All’orario previsto arrivano i protagonisti dell’evento pomeridiano, Maria Sarnataro e Luciano Pignataro che, dopo una ricognizione dell’esercito dei vini previsto in degustazione, danno “inizio alle danze” visive, olfattive e gusto-olfattive; “in ballo” ci sono l’Aglianico e la Sua Annata, la 2003, calda, marcatamente fruttata e vogliosa di espressione.
Tra “i suoni” contigui del Vulture, del Taburno e dell’Irpinia, costituenti “la faglia” di questo austero, purpureo, vino-vitigno, si è svolto “il concerto” espressivo della progressione dei tre territori: il primo con carattere più accentuato ed alcolico, il terzo dalla spiccata gioventù e freschezza, il secondo, asse di simmetria tra gli altri due, che ne assorbe le caratteristiche prendendo “il naso” dal Vulture e “la bocca” dall’Irpinia.

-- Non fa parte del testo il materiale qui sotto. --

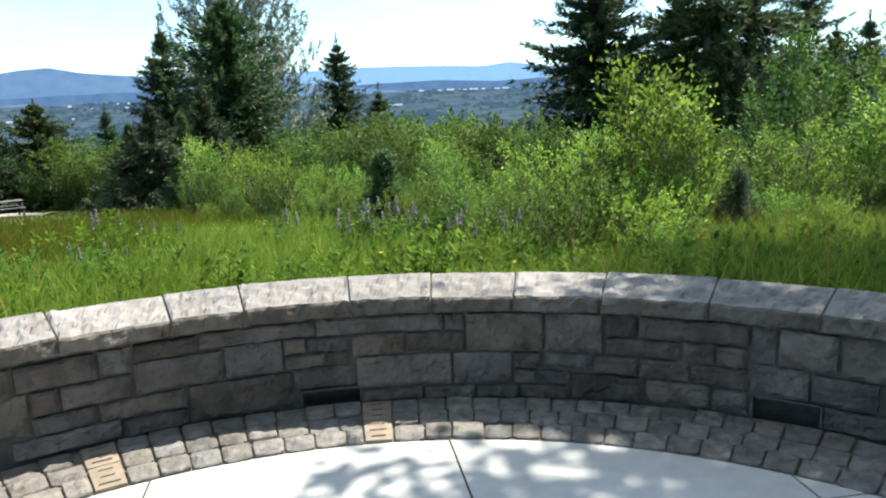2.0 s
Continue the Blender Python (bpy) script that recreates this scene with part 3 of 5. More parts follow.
def make_wall():
    core = bmesh.new()
    ths = np.array(sorted(set(np.round(np.linspace(-72, 72, 97), 2)) | {e for q in DRAINS for e in q[:2]}))
    mid = 0.11
    rows = [[core.verts.new(ring_point(t, r, z)) for t in ths] for r, z in ((R_WALL + 0.025, -0.05), (R_WALL + 0.025, mid), (R_WALL + 0.025, 0.508), (R_BACK - 0.03, 0.508), (R_BACK - 0.03, -0.3))]
    deep = [[core.verts.new(ring_point(t, R_WALL + 0.15, z)) for t in ths] for z in (-0.05, mid)]
    for k, (a, b) in enumerate(zip(rows, rows[1:])):
        for i in range(len(ths) - 1):
            hole = [k == 0 and q[0] - 0.01 < ths[j] < q[1] + 0.01 for q in DRAINS for j in (i, i + 1)]
            if not (hole[0] and hole[1] or hole[2] and hole[3]):
                core.faces.new((a[i], a[i + 1], b[i + 1], b[i]))
                continue
            core.faces.new((deep[0][i], deep[0][i + 1], deep[1][i + 1], deep[1][i]))
            core.faces.new((deep[1][i], deep[1][i + 1], b[i + 1], b[i]))
            for j in (i, i + 1):
                if any(abs(ths[j] - e) < 0.02 for q in DRAINS for e in q[:2]):
                    core.faces.new((a[j], b[j], deep[1][j], deep[0][j]))
    for i in (0, len(ths) - 1):
        core.faces.new([r[i] for r in rows])
    wall = tagged(made("wall_curved", core, "mortar"), "low curved seat wall of rough grey ashlar stone under heavy capstones", "stone wall", kind="structure")
    stones = UPPER[1:] + MIDDLE + LOWER + FOOT
    rs = random.Random(5)
    for t0, t1 in ((-71.5, -35.6), (44.2, 71.5)):
        for z0, z1 in ((0.01, 0.13), (0.14, 0.27), (0.28, 0.39), (0.40, 0.50)):
            t = t0 + (2.0 if t1 > 0 and z1 < 0.14 else 0.0)
            while t < t1 - 1:
                e = min(t + rs.uniform(3.0, 8.0), t1)
                stones.append((t, e - 0.2, z0, z1))
                t = e
    for i, (a, b, z0, z1) in enumerate(stones):
        bm = arc_block(a - 0.02, b + 0.02, R_WALL + rs.uniform(-0.012, 0.008), R_WALL + 0.12, z0 - 0.002, z1 + 0.002, i, max(6, round((b - a) * 2.0)), 7, 0.028, 0.006)
        part("stone", bm, "stone", wall)
    for i, (a, b) in enumerate(zip(CAP_JOINTS, CAP_JOINTS[1:])):
        lift = rs.uniform(-0.008, 0.008)
        bm = arc_block(a + 0.03, b - 0.03, R_WALL - 0.035 + rs.uniform(-0.012, 0.012), R_BACK + rs.uniform(-0.03, 0.02), 0.512, 0.610 + lift, 200 + i, max(16, round((b - a) * 3.2)), 6, 0.030, 0.006, 0.036)
        me = bpy.data.meshes.new("capstone")
        bm.to_mesh(me)
        bm.free()
        for key in ("cap", "cap_front_shade"):
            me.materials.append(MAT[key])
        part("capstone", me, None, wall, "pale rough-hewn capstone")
    for t in CAP_JOINTS[1:-1]:
        part("mortar_joint", arc_block(t - 0.10, t + 0.10, R_WALL - 0.015, R_BACK - 0.04, 0.51, 0.588, 7, 2, 3, 0.004, 0.002, 0.004), "sand", wall, "pale mortar joint")
    for a, b, z0, z1 in DRAINS:
        bm = bmesh.new()
        for t0, t1, y0, y1 in ((a, b, z1 - 0.008, z1 + 0.004), (a - 0.25, a, z0, z1), (b, b + 0.25, z0, z1)):
            src = arc_block(t0, t1, R_WALL - 0.006, R_WALL + 0.08, y0, y1, 3, 4, 2, 0.0, 0.002)
            tmp = bpy.data.meshes.new("tmp")
            src.to_mesh(tmp)
            src.free()
            bm.from_mesh(tmp)
            bpy.data.meshes.remove(tmp)
        part("drain_opening", bm, "mortar", wall, "dark rectangular drain slot with a mortar rim")


def make_band():
    bed = bmesh.new()
    ths = np.linspace(-73, 73, 97)
    rows = [[bed.verts.new(ring_point(t, r, -0.011)) for t in ths] for r in (R_PAVED - 0.005, R_WALL + 0.05)]
    for i in range(len(ths) - 1):
        bed.faces.new((rows[0][i], rows[0][i + 1], rows[1][i + 1], rows[1][i]))
    band = tagged(made("pavement_cobble_band", bed, "sand"), "band of worn grey cobbles set in sand along the wall", "cobbles", kind="structure")
    rs = random.Random(8)
    slabs = [-66.4, -53.1, -40.2, -25.7, -1.0, 49.0, 63.0]
    for row, (r0, r1) in enumerate(((2.908, 3.070), (3.080, 3.240), (3.250, 3.414))):
        t = -72.0 + row * 0.9
        while t < 72:
            wide = math.degrees(rs.uniform(0.135, 0.165) / r0)
            hit = [s for s in slabs if t < s + 1.5 and t + wide > s - 1.5]
            if hit:
                if t < hit[0] - 2.4:
                    wide = hit[0] - 1.45 - t
                else:
                    t = hit[0] + 1.5
                    continue
            near = -45 < t < 48
            bm = arc_block(t + 0.07, t + wide - 0.07, r0 + rs.uniform(-0.004, 0.006), r1 + rs.uniform(-0.006, 0.004), -0.02, 0.012 + rs.uniform(-0.006, 0.008), rs.randrange(9999), 5 if near else 2, 3, 0.010, 0.006, 0.016)
            part("cobble", bm, "cobble", band)
            t += wide
    for s in slabs:
        for k, (r0, r1) in enumerate(((2.912, 3.155), (3.163, 3.412))):
            bm = arc_block(s - 1.38, s + 1.38, r0, r1, -0.02, 0.010, 500 + k, 4, 2, 0.002, 0.004, 0.001)
            slab = part("engraved_paver", bm, "tan", band, "tan engraved stone paver")
            for q in range(3):
                r = r0 + (q + 0.6) * (r1 - r0) / 3.3
                w = rs.uniform(0.55, 1.0)
                bars = bmesh.new()
                box(bars, (0.11 * w, 0.012, 0.003), Matrix.Translation(ring_point(s, r, 0.0135)) @ Matrix.Rotation(-radians(s), 4, "Z"))
                part("text_bar", bars, "bar", slab)


def make_apron():
    ths = np.linspace(72, 288, 61)
    V = [ring_point(t, r, z) for r, z in ((R_PAVED - 0.01, -0.03), (4.3, -0.04)) for t in ths]
    F = [(i, i + 1, 61 + i + 1, 61 + i) for i in range(60)]
    tagged(made("pavement_apron", quads("apron", V, F), "gravel"), "pale gravel apron on the open side of the plaza", "path", kind="structure")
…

Con la consapevolezza che anche in annate calde il vino si può lavorare bene e con buone possibilità espressive, ma soprattutto con il sospetto che le vinificazioni troppo spinte non sono le migliori scelte in presenza di stagioni caratterizzate da elevate temperature, me ne vado a casa con un altro “pieno” di Conoscenza, Vernacolo ed Amicizia.